With the advent of the Anthropocene era, the physical territory is subject to dramatic transformations and ecological degradations due to human action. Regular and detailed maps are required for us to find our way in this new historical period.
The Dataiku AI Lab sat down with the French National Institute of Geographic and Forest Information (Institute National de l'Information Géographique et Forestière, or IGN) as part of their ML Research, In Practice series to understand how the organization is leveraging deep learning techniques as well as the challenges of land cover mapping at scale.

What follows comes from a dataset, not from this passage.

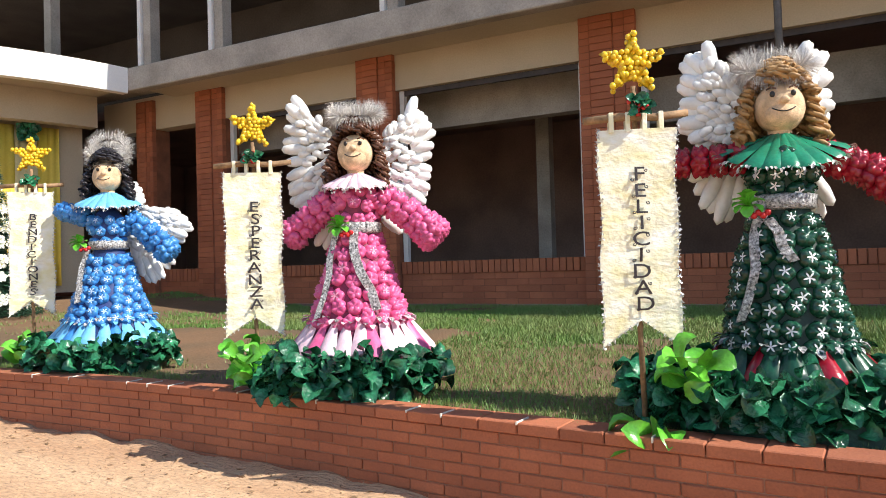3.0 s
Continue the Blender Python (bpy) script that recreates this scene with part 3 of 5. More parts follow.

The Importance of Land Cover Mapping
In order to make and inform policies about how we as humans live in this changing world, it’s critical to have descriptions of the land. This includes both land cover, which is a physical description of the land — in other words, is it buildings? Vegetation (and if so, what kind)? Road? It also includes land use, which is about the purpose of that land, whether forestry, residential, industrial, etc.
More specifically, the IGN is concerned with a concept they call “artificialization,” which is change in land cover and use that can result in ecosystem loss. For example, think about vegetation that is converted for urban use, like a road. France has specific goals around “zero artificialization” or “net artificialization,” meaning they need a way to track both land cover and use nationally as well as any delta or change in cover and use. That’s where IGN comes in.
Their goal is to produce this database (that is, land cover and use) nationally that is compatible with images of the territory that IGN acquires every three years. Notably, this database has already existed in some form, but mostly regionally, meaning it was not exhaustive enough to inform policy at a national level.
The Role of Machine Learning
One might ask — if lots of the database already exists from previous years, and there is imagery every three years, why doesn’t the team train models to predict land use and cover based on imagery? Unfortunately, this naive approach (as the team discovered) does not work. One of the main problems is that the land cover objects are too generic, meaning objects that are too small are not well represented.
Since IGN could not rely on historical data to build interesting models in this setting, they focused the use of AI on a more narrow task, which is semantic segmentation for land cover mapping. At the algorithmic level, the team explains, there’s not really anything very fancy. Most of the effort is in the data part, more specifically building relevant and sufficient training data to provide models that generalize enough on the national scale.
The team is also very focused on openness and to open source all they have done, including shared datasets, predictions, and models, to gather a community around the subject and challenges of land cover not just in France, but around the world.
Keeping Humans in the Loop
Importantly, IGN is not trying to automate the whole process with AI. They still rely on a lot of information that exists in geographical databases and that is identified by many different means. Because of that, they still have a lot of human intervention — from providing training data to completing data and inspecting the final quality of the product.
Their underlying mission is to underline where deep learning methods are most useful and integrate them into a broader technical and social system for the periodic production of national fine-scaled land cover maps that will, quite possibly, shape the policies that decide the fate of our world.